Attending church in other countries is always an experience. You are an observer and an observed, but you are also an equal participant and become a part of the local life, if only for a couple of hours.
Goz Beida is in a Muslim region of Chad, but Chadians come here from Christian regions looking for work or with the government or army, often related to disaster relief. A church has sprung up here to serve these workers. Over the past couple of years, I’ve watched the congregation grow from a small handful to more than 200. The original collapsing, melting mud and thatch building has been gradually replaced by a solid tin-roofed structure 3 times as big and with a cement floor. It is all very clean and tidy now.
On Sunday we squeeze butt-to-butt on simple wooden benches. Men on the left side of the room and women on the right. The choir, in blue and white robes, sits up from with their drums and such. Everyone has cleaned up and dressed up for the occasion, especially the women. The women wear an assortment of bright dresses and some unbelievably complicated head-dresses. All the women wear something on their heads while all the men go bare-headed.
We start off with about an hour of singing while the sanctuary gradually fills. Some songs are in French, some in local languages. The choir thumps away on gourds and drums. Some people clap and dance. A few women really get into it. Finally, we all settle down onto the benches. The sermon is in French and translated into local Arabic. Most of the elementary-age children are elsewhere. Little ones wander in and out at will. Babies nurse unabated. At a signal, a young man with a bucket of drinking water will bring you some water in the communal cup. important in such a hot, dry place.
After the sermon is the collection – a big deal. The treasurer places out two large bowls and lines them with a white cloth. Ushers indicate rows of people in turn to come forward and place their offering in the bowls. Singing accompanies the ceremony. And then, sometimes for some reason, a second round. More singing and dancing.
Finally, the announcements and introductions/travels. A Congolese man who’d gone home for a visit had run into a man from this church and carries his greetings. Another is in the military and has recently arrived. Others may also be part of disaster relief.
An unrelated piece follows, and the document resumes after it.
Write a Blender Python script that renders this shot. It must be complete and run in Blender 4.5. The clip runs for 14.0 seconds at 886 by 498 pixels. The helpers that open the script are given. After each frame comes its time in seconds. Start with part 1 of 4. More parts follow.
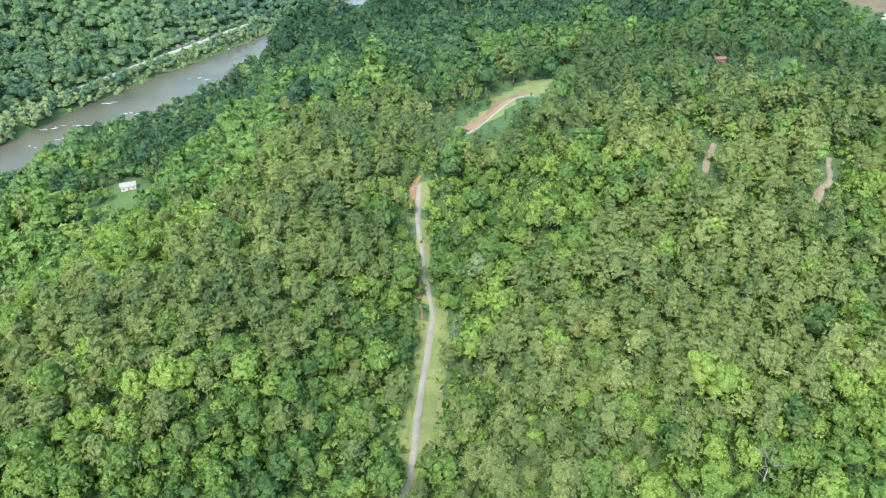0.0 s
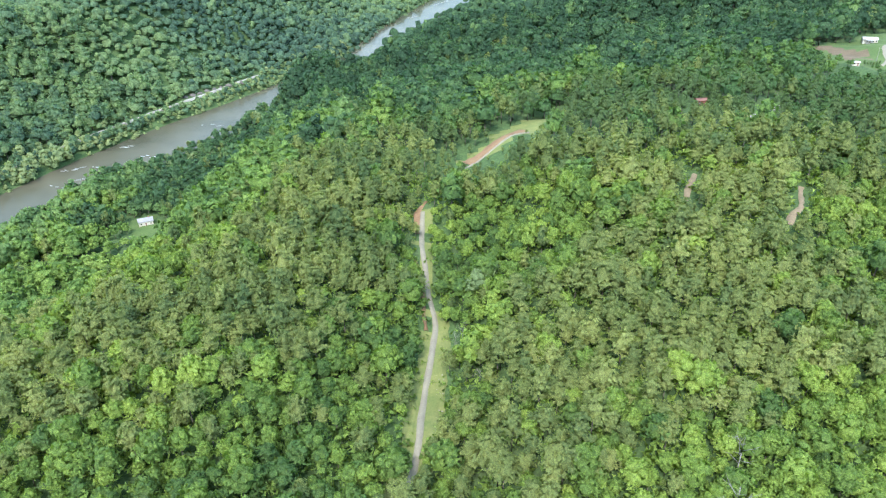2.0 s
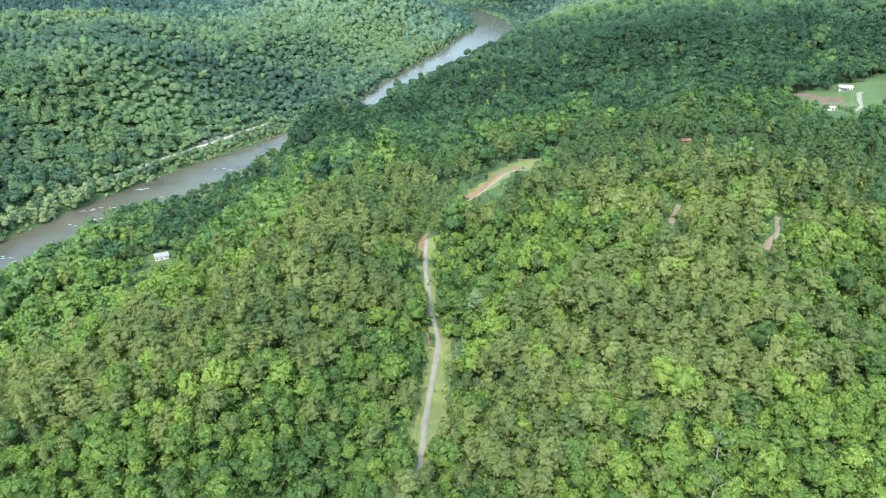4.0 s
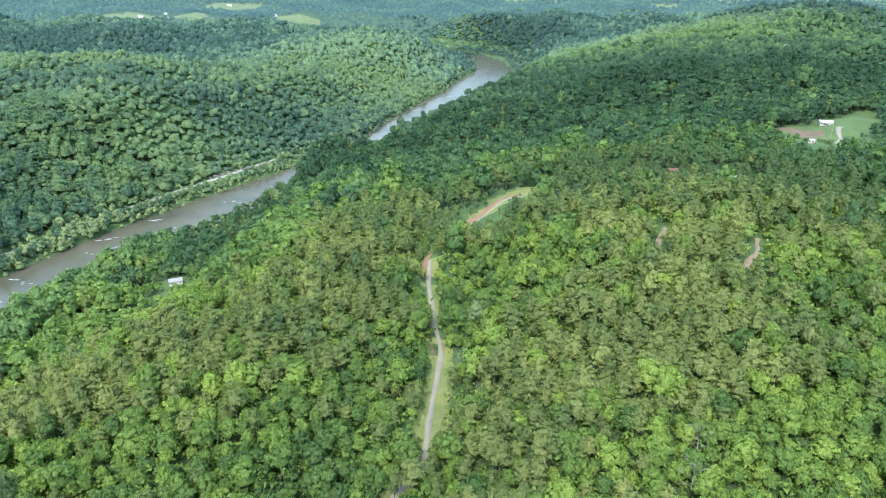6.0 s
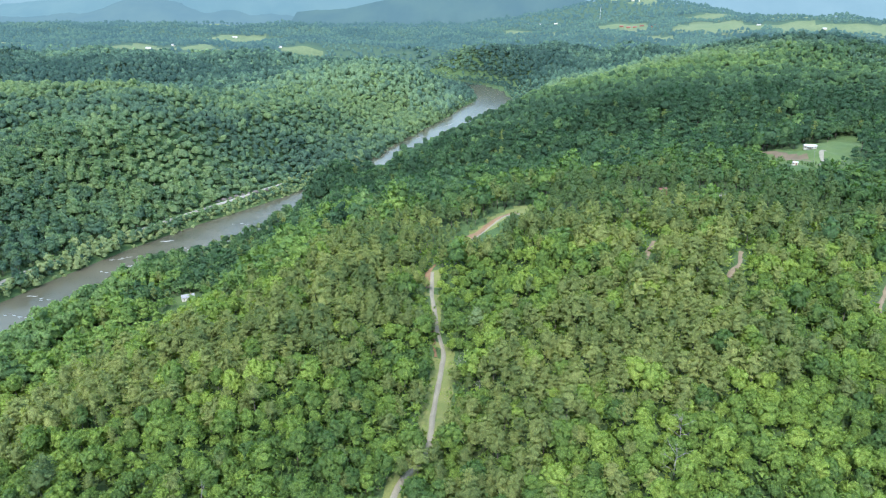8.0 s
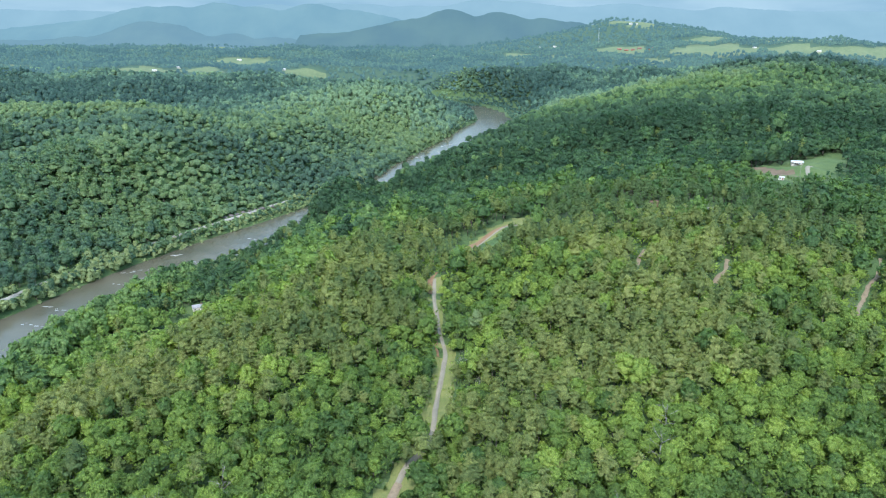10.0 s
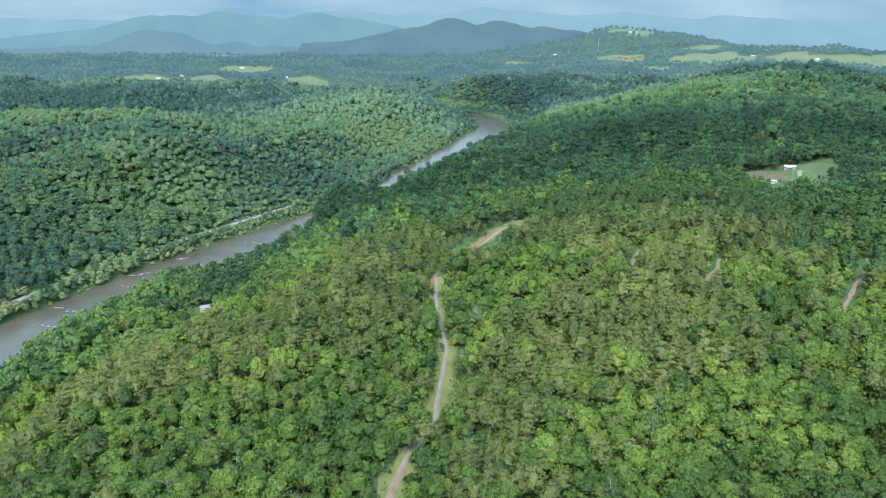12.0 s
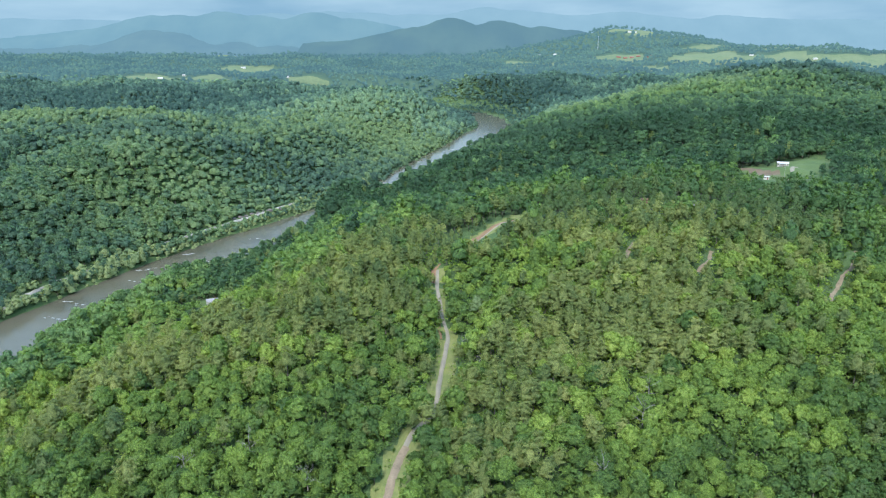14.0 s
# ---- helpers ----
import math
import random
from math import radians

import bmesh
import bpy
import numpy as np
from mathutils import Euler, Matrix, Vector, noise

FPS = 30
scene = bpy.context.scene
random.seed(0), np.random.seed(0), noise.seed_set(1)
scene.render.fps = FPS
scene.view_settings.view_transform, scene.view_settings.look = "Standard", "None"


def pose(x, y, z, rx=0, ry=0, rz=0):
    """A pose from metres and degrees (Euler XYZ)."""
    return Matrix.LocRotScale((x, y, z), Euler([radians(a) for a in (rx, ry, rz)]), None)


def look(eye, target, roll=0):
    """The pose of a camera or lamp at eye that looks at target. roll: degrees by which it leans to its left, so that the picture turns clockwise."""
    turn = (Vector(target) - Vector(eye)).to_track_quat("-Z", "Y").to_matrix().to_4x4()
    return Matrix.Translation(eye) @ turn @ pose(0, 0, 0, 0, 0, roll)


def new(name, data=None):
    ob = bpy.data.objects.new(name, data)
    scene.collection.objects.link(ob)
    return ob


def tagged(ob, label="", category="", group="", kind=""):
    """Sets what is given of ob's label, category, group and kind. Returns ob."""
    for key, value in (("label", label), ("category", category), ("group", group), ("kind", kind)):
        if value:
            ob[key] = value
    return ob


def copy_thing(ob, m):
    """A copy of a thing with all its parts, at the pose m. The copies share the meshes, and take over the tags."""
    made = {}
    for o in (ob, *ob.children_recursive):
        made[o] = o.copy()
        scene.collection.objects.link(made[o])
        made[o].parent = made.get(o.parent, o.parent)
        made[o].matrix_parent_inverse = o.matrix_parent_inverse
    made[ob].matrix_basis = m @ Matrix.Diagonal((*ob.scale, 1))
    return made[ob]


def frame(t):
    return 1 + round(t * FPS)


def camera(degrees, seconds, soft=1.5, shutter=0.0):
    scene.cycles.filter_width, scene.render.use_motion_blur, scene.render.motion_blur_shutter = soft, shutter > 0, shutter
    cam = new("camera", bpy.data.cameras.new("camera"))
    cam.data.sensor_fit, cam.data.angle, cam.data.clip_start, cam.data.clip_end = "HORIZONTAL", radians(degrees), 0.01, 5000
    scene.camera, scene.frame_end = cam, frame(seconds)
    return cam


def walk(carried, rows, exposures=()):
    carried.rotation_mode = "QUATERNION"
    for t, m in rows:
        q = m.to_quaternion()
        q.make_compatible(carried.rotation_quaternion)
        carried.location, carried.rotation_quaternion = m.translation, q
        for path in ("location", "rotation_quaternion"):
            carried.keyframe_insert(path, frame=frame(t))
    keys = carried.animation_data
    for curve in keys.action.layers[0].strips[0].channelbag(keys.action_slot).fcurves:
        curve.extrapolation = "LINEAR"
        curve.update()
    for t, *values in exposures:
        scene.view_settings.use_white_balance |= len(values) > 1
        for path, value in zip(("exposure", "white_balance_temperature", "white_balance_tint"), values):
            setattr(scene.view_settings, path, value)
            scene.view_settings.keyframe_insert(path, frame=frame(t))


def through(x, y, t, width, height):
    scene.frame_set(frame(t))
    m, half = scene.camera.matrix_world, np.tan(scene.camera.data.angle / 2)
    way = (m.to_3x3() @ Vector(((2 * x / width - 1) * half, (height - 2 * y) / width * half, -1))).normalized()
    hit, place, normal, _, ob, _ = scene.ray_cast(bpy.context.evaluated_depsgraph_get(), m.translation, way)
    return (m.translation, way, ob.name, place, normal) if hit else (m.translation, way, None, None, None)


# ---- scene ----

And so it goes…
With the final hymn, people file out very orderly through a side door, each stopping in a line to shake hands with those that follow. So if you are half-way through the crowd going out, you shake the hands of those ahead of you in a sort of reception line, then take your place at the end of the lin to shake the hands of those who follow. Everyone ends up shaking everyone else’s hand.
Some people scatter quickly, but a surprising number clump into groups, standing in theshad of a tree to chat, as if to stretch out the precious weekly ceremony. Gradually, people wander off in colorful clumps, down hot sandy lanes in the glaring, baking sun as Muslim children stand and gawk, wondering what it is all about.